Aim :: Print the listing in its entirety and exactly, leaving out images.

Information supplied ::
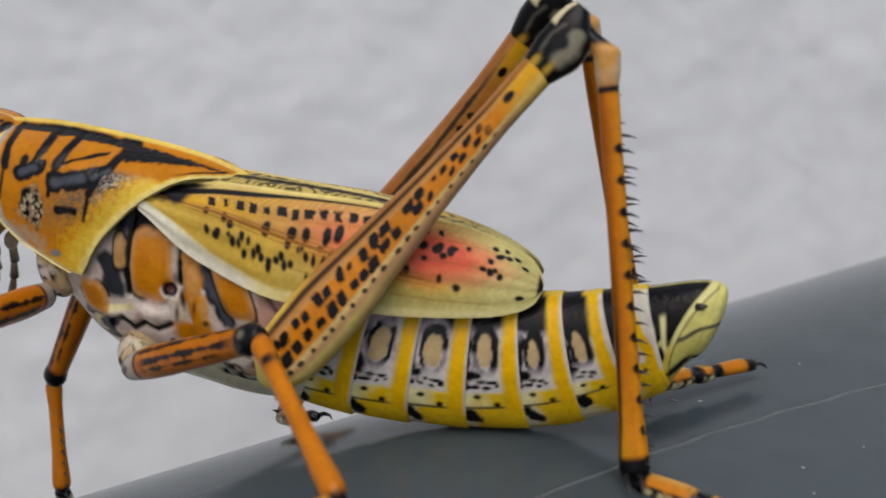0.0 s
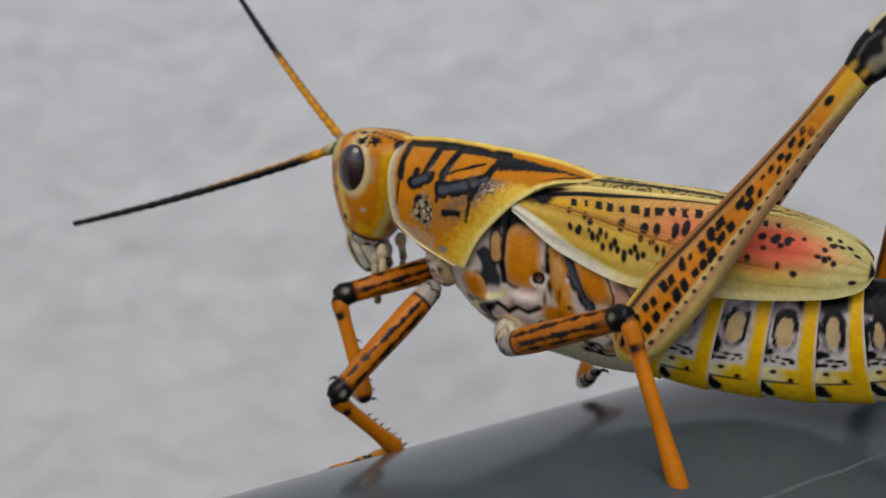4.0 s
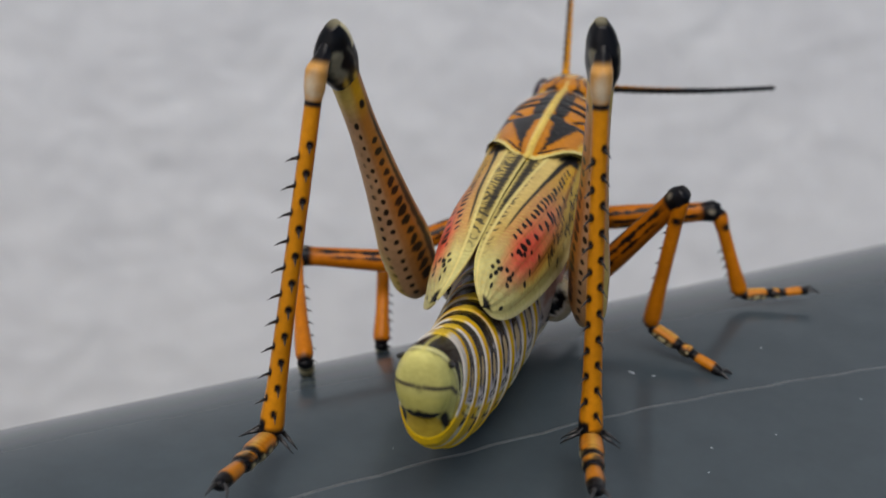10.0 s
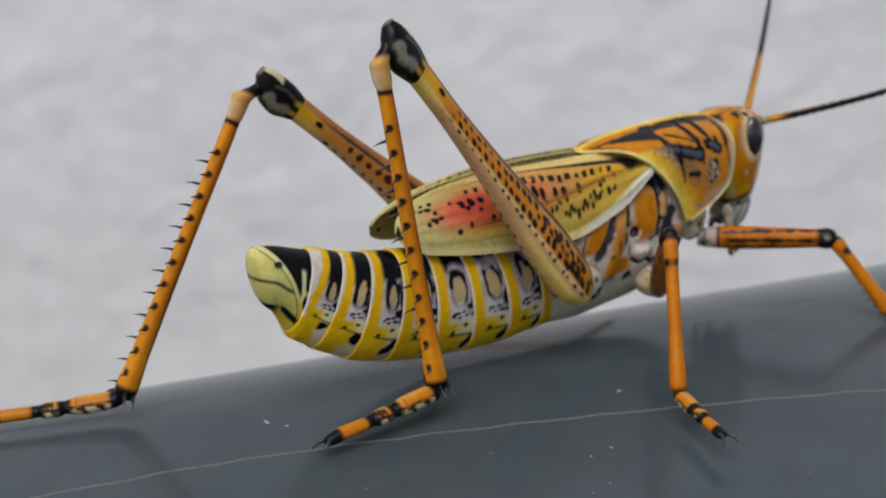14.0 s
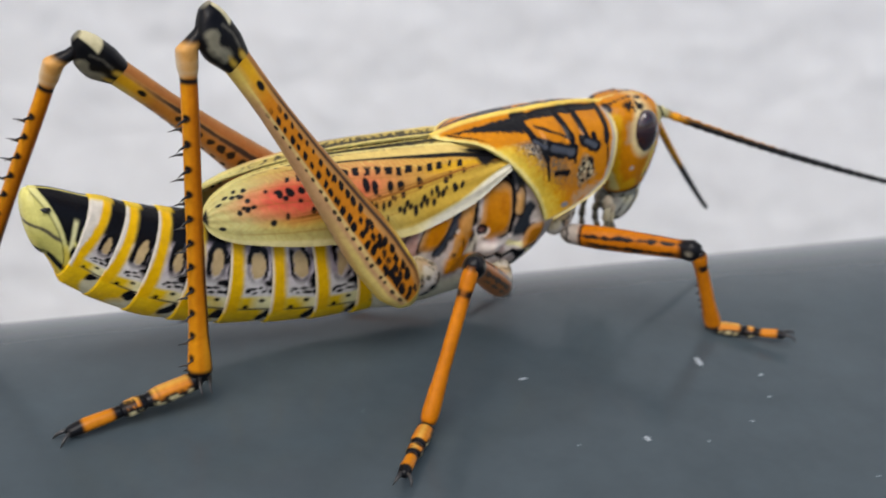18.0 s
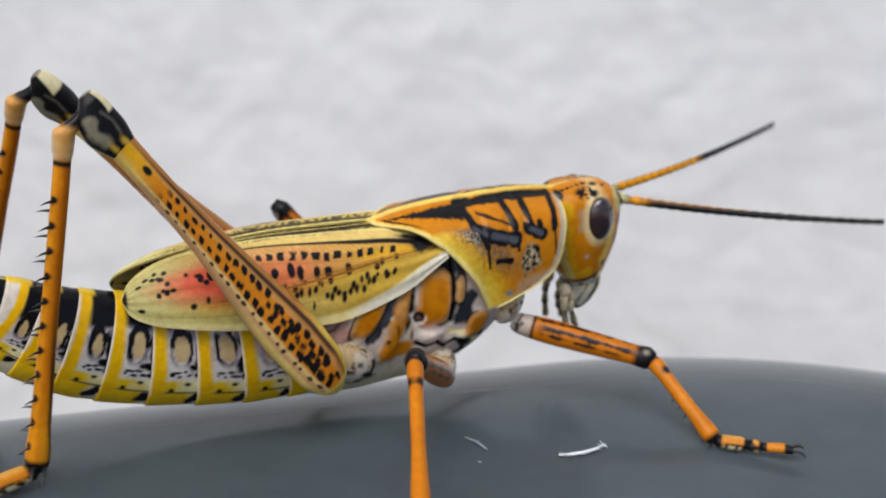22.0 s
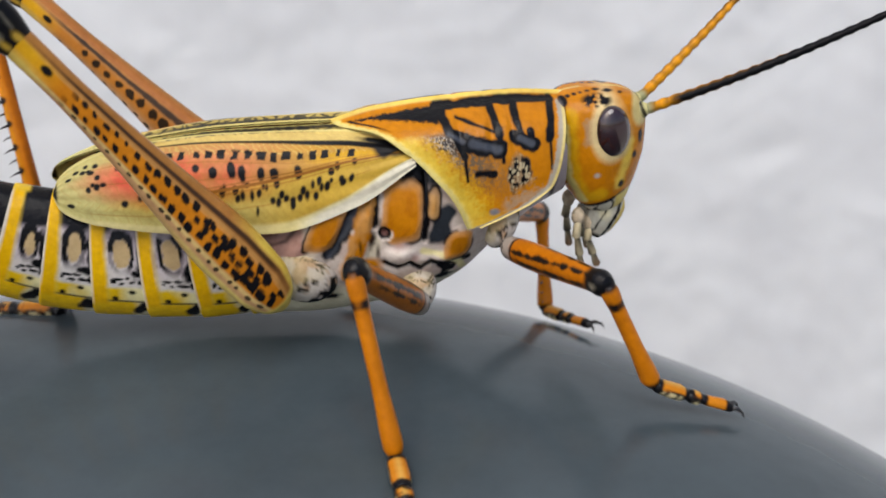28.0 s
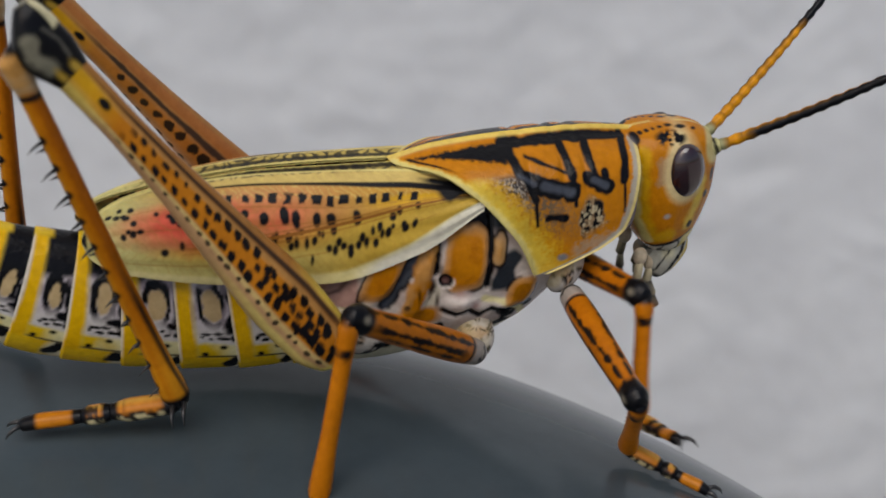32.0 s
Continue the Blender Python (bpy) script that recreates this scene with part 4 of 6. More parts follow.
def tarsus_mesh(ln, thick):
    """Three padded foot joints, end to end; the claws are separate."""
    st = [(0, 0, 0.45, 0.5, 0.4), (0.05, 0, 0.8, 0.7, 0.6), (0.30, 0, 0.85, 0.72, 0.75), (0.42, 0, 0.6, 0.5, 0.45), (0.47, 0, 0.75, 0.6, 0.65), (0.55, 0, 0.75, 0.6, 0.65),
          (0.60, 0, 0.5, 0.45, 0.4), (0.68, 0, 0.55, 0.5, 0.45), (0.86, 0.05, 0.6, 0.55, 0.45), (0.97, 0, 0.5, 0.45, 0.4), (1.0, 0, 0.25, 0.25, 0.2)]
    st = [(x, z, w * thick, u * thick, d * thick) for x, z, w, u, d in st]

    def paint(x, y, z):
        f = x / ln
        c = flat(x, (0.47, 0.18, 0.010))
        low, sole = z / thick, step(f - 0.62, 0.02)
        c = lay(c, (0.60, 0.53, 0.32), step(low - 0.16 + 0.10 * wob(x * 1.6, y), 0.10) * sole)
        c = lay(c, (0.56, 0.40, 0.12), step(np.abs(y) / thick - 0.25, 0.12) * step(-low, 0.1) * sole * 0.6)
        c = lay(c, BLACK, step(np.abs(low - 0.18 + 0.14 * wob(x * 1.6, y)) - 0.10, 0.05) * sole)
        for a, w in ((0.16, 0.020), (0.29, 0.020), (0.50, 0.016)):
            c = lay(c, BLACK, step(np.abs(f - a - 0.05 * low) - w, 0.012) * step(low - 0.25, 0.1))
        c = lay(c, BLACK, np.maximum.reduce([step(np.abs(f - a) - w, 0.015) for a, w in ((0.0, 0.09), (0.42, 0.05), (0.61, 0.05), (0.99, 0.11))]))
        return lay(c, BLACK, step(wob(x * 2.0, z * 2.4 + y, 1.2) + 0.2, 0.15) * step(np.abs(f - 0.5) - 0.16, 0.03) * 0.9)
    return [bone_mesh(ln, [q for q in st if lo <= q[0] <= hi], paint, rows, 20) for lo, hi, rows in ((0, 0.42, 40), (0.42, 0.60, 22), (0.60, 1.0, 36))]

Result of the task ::
0.0 s
4.0 s
10.0 s
14.0 s
18.0 s
22.0 s
28.0 s
32.0 s
Continue the Blender Python (bpy) script that recreates this scene with part 4 of 6. More parts follow.
def tarsus_mesh(ln, thick):
    """Three padded foot joints, end to end; the claws are separate."""
    st = [(0, 0, 0.45, 0.5, 0.4), (0.05, 0, 0.8, 0.7, 0.6), (0.30, 0, 0.85, 0.72, 0.75), (0.42, 0, 0.6, 0.5, 0.45), (0.47, 0, 0.75, 0.6, 0.65), (0.55, 0, 0.75, 0.6, 0.65),
          (0.60, 0, 0.5, 0.45, 0.4), (0.68, 0, 0.55, 0.5, 0.45), (0.86, 0.05, 0.6, 0.55, 0.45), (0.97, 0, 0.5, 0.45, 0.4), (1.0, 0, 0.25, 0.25, 0.2)]
    st = [(x, z, w * thick, u * thick, d * thick) for x, z, w, u, d in st]

    def paint(x, y, z):
        f = x / ln
        c = flat(x, (0.47, 0.18, 0.010))
        low, sole = z / thick, step(f - 0.62, 0.02)
        c = lay(c, (0.60, 0.53, 0.32), step(low - 0.16 + 0.10 * wob(x * 1.6, y), 0.10) * sole)
        c = lay(c, (0.56, 0.40, 0.12), step(np.abs(y) / thick - 0.25, 0.12) * step(-low, 0.1) * sole * 0.6)
        c = lay(c, BLACK, step(np.abs(low - 0.18 + 0.14 * wob(x * 1.6, y)) - 0.10, 0.05) * sole)
        for a, w in ((0.16, 0.020), (0.29, 0.020), (0.50, 0.016)):
            c = lay(c, BLACK, step(np.abs(f - a - 0.05 * low) - w, 0.012) * step(low - 0.25, 0.1))
        c = lay(c, BLACK, np.maximum.reduce([step(np.abs(f - a) - w, 0.015) for a, w in ((0.0, 0.09), (0.42, 0.05), (0.61, 0.05), (0.99, 0.11))]))
        return lay(c, BLACK, step(wob(x * 2.0, z * 2.4 + y, 1.2) + 0.2, 0.15) * step(np.abs(f - 0.5) - 0.16, 0.03) * 0.9)
    return [bone_mesh(ln, [q for q in st if lo <= q[0] <= hi], paint, rows, 20) for lo, hi, rows in ((0, 0.42, 40), (0.42, 0.60, 22), (0.60, 1.0, 36))]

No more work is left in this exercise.